• **WRITTEN PROBLEM**: Locate every line in the material below that has the word "seconds". Copy each of those lines.

• **RAW DATA**:
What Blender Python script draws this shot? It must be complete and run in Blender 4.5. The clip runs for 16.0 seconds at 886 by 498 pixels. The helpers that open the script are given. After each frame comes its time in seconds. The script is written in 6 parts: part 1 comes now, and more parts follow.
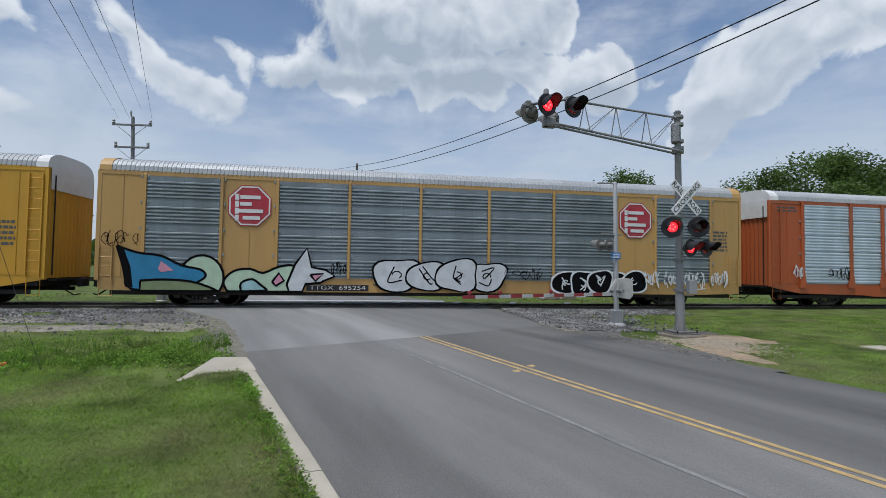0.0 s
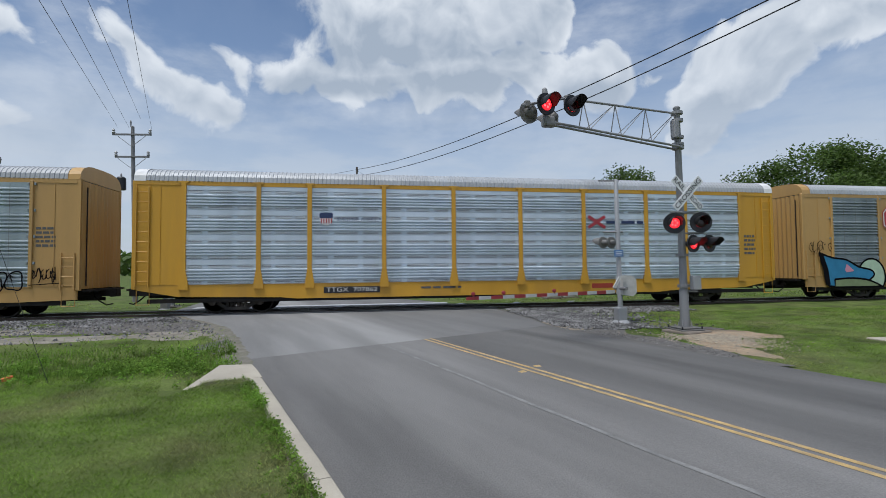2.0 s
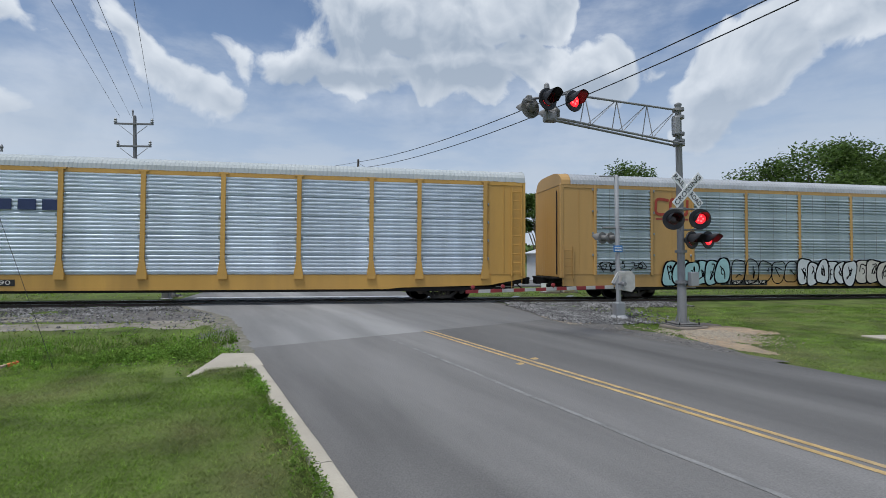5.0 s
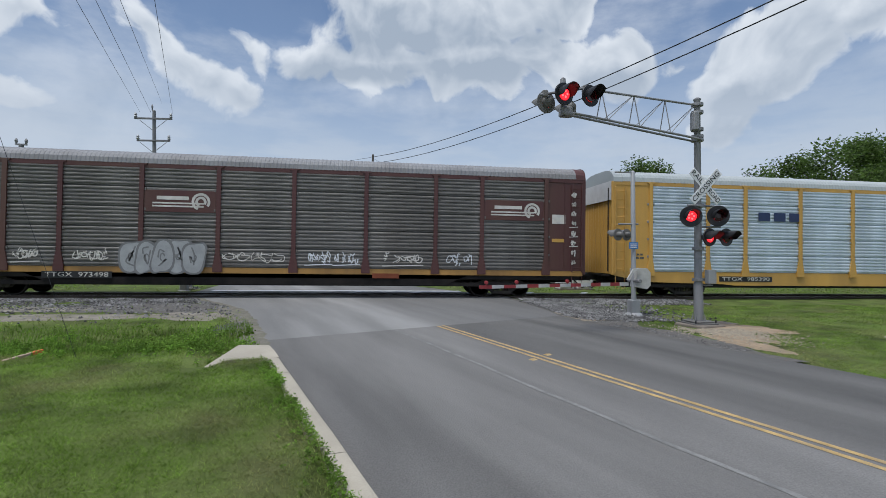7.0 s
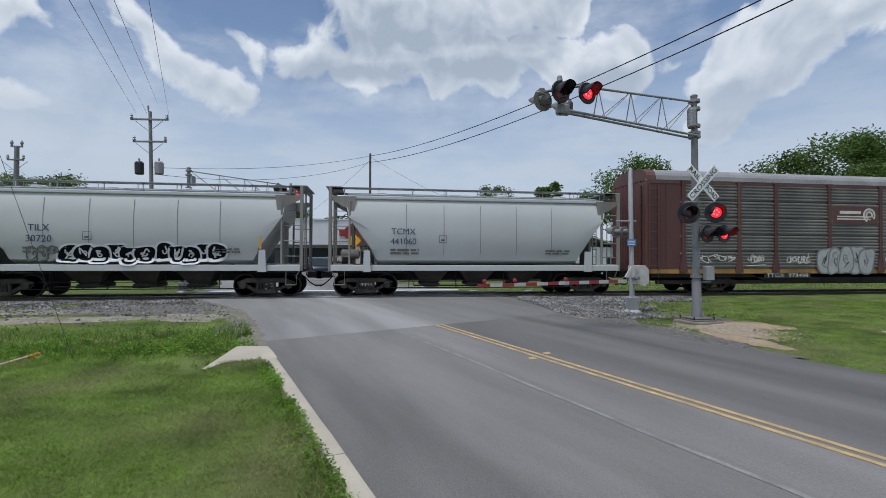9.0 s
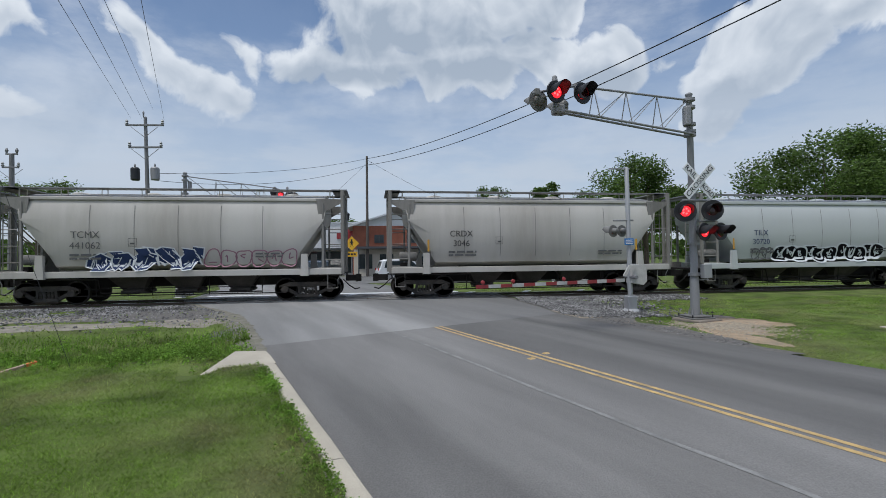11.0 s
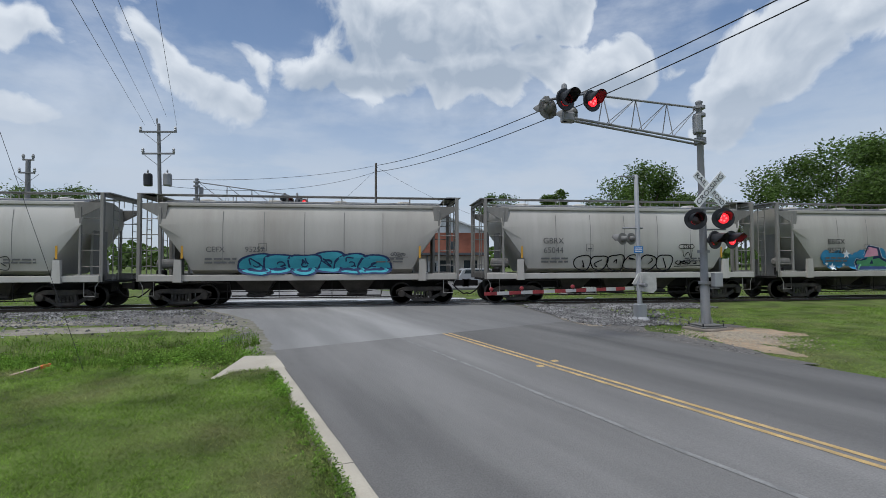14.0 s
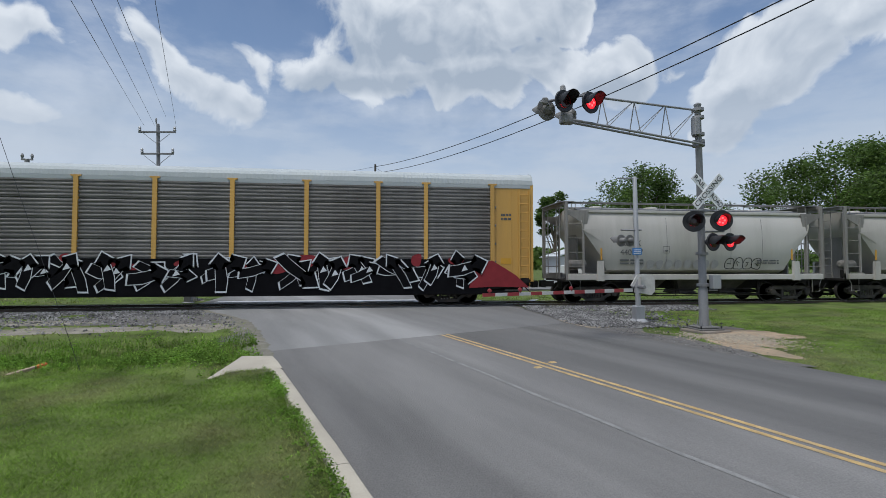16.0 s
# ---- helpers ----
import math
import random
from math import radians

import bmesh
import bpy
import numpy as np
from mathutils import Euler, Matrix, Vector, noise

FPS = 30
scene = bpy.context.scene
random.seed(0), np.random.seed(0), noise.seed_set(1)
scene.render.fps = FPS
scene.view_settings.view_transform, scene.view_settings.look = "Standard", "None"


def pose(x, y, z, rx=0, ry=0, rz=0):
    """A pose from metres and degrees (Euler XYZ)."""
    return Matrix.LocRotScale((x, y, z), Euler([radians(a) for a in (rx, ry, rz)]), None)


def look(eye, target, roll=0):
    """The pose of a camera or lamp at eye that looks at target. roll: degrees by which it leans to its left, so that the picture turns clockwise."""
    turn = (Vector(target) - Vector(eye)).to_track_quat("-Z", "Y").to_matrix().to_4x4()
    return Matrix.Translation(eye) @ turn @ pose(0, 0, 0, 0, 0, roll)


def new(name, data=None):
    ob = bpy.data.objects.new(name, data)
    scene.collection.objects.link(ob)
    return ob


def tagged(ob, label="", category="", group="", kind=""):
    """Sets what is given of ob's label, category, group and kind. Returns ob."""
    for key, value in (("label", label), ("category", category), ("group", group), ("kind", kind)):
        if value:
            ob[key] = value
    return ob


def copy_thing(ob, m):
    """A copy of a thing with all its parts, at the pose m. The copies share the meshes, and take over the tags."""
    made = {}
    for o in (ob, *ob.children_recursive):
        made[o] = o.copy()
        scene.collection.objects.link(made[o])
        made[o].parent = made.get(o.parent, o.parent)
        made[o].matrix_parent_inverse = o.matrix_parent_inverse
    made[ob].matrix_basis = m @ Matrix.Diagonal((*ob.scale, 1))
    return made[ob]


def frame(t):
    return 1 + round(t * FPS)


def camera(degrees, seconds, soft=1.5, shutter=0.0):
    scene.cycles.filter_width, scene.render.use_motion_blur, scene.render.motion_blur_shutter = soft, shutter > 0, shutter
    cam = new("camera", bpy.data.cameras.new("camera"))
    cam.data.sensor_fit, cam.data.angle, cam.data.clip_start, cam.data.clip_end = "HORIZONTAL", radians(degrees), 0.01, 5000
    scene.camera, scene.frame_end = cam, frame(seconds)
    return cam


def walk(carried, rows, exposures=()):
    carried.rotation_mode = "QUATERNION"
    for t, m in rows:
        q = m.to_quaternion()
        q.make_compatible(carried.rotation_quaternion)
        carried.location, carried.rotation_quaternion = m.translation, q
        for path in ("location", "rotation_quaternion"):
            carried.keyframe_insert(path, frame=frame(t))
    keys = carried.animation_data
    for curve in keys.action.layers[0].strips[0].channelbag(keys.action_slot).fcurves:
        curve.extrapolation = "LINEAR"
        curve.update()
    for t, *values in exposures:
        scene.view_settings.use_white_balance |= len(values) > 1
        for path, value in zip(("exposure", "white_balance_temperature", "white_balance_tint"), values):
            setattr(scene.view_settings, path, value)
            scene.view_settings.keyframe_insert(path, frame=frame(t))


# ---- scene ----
# ---- the camera, held by hand beside the road ----
cam = camera(85.4, 16.0, soft=0.7)
PATH = [(0.0, -1.79, -21.394, 1.709, 92.101, -0.925, -9.897), (0.5, -1.796, -21.39, 1.711, 92.094, -1.113, -9.431), (1.0, -1.819, -21.375, 1.715, 91.997, -0.893, -9.26), (1.5, -1.828, -21.379, 1.714, 92.083, 0.38, -9.385), (2.0, -1.806, -21.385, 1.731, 92.233, 0.504, -9.64), (2.5, -1.787, -21.396, 1.722, 92.452, 0.268, -9.687), (3.0, -1.788, -21.401, 1.722, 92.477, 0.195, -9.866), (3.5, -1.801, -21.393, 1.727, 92.487, 0.156, -10.232), (4.0, -1.814, -21.441, 1.726, 92.17, -0.007, -10.388), (6.5, -1.829, -21.49, 1.701, 91.025, -0.739, -8.072), (7.0, -1.833, -21.489, 1.706, 90.917, -0.779, -8.029), (7.5, -1.801, -21.487, 1.705, 90.643, -0.644, -7.989), (8.0, -1.81, -21.486, 1.713, 90.594, -0.527, -8.162), (8.5, -1.799, -21.478, 1.705, 90.637, -0.385, -8.179), (9.0, -1.822, -21.479, 1.721, 90.729, -0.258, -8.212), (11.5, -1.809, -21.463, 1.721, 91.151, 0.665, -8.456), (12.0, -1.819, -21.481, 1.722, 91.525, 0.271, -8.163), (12.5, -1.815, -21.504, 1.717, 91.64, 1.021, -7.54), (13.0, -1.823, -21.493, 1.714, 91.595, 0.883, -7.316), (13.5, -1.829, -21.471, 1.699, 91.616, 0.67, -7.406), (14.0, -1.835, -21.489, 1.713, 91.758, 0.188, -7.504), (14.5, -1.829, -21.488, 1.703, 91.712, 0.152, -7.54), (15.0, -1.817, -21.486, 1.693, 91.829, 0.221, -7.293), (15.5, -1.813, -21.5, 1.713, 91.865, 0.181, -7.286), (16.0, -1.811, -21.487, 1.703, 91.934, -0.025, -7.598)]
walk(cam, [(row[0], pose(*row[1:])) for row in PATH], exposures=[(0, 0.0, 5980, 9), (16, 0.0, 5980, 9)])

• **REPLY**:
What Blender Python script draws this shot? It must be complete and run in Blender 4.5. The clip runs for 16.0 seconds at 886 by 498 pixels. The helpers that open the script are given. After each frame comes its time in seconds. The script is written in 6 parts: part 1 comes now, and more parts follow.
def camera(degrees, seconds, soft=1.5, shutter=0.0):
    scene.camera, scene.frame_end = cam, frame(seconds)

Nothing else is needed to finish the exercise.